▶
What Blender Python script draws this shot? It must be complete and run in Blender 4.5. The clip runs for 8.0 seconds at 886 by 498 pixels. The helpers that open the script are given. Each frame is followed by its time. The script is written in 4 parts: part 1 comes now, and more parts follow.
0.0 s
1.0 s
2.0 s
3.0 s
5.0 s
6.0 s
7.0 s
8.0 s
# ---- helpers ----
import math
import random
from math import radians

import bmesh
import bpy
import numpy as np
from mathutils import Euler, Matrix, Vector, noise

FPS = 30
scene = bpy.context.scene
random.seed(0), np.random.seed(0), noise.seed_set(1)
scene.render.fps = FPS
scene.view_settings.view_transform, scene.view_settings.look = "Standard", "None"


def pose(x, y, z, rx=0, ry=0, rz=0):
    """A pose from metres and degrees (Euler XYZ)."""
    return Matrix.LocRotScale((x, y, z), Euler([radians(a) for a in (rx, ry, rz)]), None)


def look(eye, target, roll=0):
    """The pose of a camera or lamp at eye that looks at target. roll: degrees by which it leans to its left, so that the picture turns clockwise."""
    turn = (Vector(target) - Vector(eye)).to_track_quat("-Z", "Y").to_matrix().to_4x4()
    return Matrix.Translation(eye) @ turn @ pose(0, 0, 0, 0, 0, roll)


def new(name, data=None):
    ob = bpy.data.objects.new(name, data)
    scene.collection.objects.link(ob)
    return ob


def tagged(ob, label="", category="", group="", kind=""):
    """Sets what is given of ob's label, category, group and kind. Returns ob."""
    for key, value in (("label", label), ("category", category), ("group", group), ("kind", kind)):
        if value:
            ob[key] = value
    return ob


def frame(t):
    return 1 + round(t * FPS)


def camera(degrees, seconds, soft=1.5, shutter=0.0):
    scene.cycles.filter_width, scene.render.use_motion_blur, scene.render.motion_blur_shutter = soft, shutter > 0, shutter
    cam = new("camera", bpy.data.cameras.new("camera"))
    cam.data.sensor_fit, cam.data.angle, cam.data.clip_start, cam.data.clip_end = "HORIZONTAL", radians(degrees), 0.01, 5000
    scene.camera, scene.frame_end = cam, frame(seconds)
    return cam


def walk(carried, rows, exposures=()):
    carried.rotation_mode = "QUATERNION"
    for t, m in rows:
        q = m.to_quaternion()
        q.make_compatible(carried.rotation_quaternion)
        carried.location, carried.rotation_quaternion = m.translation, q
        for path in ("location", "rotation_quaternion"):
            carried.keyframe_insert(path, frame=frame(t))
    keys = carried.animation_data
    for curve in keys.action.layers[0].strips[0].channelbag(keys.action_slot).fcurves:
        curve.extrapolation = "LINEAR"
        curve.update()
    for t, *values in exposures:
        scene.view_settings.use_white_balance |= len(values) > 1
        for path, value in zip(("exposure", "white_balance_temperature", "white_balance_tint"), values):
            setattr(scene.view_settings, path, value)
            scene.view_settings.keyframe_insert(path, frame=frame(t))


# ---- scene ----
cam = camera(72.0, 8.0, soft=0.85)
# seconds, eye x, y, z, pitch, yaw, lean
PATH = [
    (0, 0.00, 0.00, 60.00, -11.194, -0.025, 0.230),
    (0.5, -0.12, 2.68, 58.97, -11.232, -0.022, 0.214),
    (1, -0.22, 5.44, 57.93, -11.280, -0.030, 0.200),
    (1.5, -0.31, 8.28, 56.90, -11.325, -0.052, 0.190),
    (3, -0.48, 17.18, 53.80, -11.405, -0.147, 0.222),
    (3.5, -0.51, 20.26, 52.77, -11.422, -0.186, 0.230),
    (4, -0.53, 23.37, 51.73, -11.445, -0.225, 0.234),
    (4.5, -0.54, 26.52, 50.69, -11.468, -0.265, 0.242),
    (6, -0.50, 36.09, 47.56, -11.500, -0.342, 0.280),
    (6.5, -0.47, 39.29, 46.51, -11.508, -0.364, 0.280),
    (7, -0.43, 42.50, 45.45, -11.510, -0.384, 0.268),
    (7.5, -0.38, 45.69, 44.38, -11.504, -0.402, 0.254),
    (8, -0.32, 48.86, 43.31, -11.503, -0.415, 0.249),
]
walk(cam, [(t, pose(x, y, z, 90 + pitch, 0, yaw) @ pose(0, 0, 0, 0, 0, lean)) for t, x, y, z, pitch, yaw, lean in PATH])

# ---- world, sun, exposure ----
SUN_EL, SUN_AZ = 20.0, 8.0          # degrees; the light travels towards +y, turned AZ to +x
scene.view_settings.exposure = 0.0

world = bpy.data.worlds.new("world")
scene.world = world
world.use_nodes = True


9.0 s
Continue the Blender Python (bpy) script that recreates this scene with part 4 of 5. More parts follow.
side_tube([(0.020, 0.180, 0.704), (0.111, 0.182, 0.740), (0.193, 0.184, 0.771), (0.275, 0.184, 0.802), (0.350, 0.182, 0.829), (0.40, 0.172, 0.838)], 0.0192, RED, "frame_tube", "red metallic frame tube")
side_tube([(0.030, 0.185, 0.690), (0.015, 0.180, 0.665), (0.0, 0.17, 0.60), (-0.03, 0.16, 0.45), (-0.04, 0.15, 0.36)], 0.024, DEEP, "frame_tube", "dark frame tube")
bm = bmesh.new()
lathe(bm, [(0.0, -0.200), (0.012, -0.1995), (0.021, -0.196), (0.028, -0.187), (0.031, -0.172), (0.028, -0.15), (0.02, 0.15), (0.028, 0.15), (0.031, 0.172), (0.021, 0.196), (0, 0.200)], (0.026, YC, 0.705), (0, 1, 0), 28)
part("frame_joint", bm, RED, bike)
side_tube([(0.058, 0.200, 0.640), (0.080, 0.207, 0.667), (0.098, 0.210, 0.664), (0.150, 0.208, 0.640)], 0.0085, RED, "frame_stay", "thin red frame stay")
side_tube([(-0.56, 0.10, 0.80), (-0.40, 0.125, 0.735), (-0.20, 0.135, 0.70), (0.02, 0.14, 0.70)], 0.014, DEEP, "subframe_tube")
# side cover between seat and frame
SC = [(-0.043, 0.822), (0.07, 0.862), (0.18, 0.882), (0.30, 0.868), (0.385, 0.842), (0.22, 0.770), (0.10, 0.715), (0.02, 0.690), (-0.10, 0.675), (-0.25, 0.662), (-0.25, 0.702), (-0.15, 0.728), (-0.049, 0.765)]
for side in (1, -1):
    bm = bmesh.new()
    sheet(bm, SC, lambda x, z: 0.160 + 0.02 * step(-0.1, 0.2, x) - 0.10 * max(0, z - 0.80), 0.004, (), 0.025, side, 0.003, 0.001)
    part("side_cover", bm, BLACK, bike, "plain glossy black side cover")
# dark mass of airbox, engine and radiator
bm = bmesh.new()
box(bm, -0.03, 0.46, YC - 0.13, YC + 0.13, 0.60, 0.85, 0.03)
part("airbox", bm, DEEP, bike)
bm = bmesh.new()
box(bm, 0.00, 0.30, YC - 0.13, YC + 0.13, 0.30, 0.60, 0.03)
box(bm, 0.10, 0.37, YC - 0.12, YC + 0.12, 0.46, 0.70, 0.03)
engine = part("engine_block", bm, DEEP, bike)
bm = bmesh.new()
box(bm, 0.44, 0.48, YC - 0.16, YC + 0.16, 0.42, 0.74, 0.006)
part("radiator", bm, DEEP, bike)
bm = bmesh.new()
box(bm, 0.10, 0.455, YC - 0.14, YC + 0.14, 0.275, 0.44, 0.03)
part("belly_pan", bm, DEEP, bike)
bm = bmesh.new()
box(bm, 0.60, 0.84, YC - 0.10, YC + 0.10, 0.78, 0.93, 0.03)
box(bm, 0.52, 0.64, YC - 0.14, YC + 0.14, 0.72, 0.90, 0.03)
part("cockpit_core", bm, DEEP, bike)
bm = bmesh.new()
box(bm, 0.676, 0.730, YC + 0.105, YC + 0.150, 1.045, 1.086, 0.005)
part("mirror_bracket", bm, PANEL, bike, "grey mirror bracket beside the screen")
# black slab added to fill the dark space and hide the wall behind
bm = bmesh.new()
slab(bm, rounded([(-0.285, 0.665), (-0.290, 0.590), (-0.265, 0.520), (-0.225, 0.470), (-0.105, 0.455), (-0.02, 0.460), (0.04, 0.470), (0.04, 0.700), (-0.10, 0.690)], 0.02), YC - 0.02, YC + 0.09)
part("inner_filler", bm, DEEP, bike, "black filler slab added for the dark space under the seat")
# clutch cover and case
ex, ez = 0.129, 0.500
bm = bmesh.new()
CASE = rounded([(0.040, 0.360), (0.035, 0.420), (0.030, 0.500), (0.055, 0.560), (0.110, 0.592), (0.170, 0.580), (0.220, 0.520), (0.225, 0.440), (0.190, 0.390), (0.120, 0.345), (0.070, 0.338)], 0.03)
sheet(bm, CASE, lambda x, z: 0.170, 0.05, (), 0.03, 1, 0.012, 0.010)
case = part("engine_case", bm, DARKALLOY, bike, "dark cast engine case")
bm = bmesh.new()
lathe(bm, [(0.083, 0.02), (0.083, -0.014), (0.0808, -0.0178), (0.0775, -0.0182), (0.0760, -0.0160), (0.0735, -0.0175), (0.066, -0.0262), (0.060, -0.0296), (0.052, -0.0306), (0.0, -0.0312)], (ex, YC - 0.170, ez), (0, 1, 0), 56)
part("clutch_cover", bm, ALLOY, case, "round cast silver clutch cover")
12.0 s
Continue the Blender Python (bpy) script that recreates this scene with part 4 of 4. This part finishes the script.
◀
What is being asked:
From the records above, print exactly the lines that run from the line with "carried.keyframe_insert(path, frame=frame(t))" to the line with "walk(cam, [(t, pose(x, y, z, 90", inclusive.

Response for this exercise:
            carried.keyframe_insert(path, frame=frame(t))
    keys = carried.animation_data
    for curve in keys.action.layers[0].strips[0].channelbag(keys.action_slot).fcurves:
        curve.extrapolation = "LINEAR"
        curve.update()
    for t, *values in exposures:
        scene.view_settings.use_white_balance |= len(values) > 1
        for path, value in zip(("exposure", "white_balance_temperature", "white_balance_tint"), values):
            setattr(scene.view_settings, path, value)
            scene.view_settings.keyframe_insert(path, frame=frame(t))


# ---- scene ----
cam = camera(72.0, 8.0, soft=0.85)
# seconds, eye x, y, z, pitch, yaw, lean
PATH = [
    (0, 0.00, 0.00, 60.00, -11.194, -0.025, 0.230),
    (0.5, -0.12, 2.68, 58.97, -11.232, -0.022, 0.214),
    (1, -0.22, 5.44, 57.93, -11.280, -0.030, 0.200),
    (1.5, -0.31, 8.28, 56.90, -11.325, -0.052, 0.190),
    (3, -0.48, 17.18, 53.80, -11.405, -0.147, 0.222),
    (3.5, -0.51, 20.26, 52.77, -11.422, -0.186, 0.230),
    (4, -0.53, 23.37, 51.73, -11.445, -0.225, 0.234),
    (4.5, -0.54, 26.52, 50.69, -11.468, -0.265, 0.242),
    (6, -0.50, 36.09, 47.56, -11.500, -0.342, 0.280),
    (6.5, -0.47, 39.29, 46.51, -11.508, -0.364, 0.280),
    (7, -0.43, 42.50, 45.45, -11.510, -0.384, 0.268),
    (7.5, -0.38, 45.69, 44.38, -11.504, -0.402, 0.254),
    (8, -0.32, 48.86, 43.31, -11.503, -0.415, 0.249),
]
walk(cam, [(t, pose(x, y, z, 90 + pitch, 0, yaw) @ pose(0, 0, 0, 0, 0, lean)) for t, x, y, z, pitch, yaw, lean in PATH])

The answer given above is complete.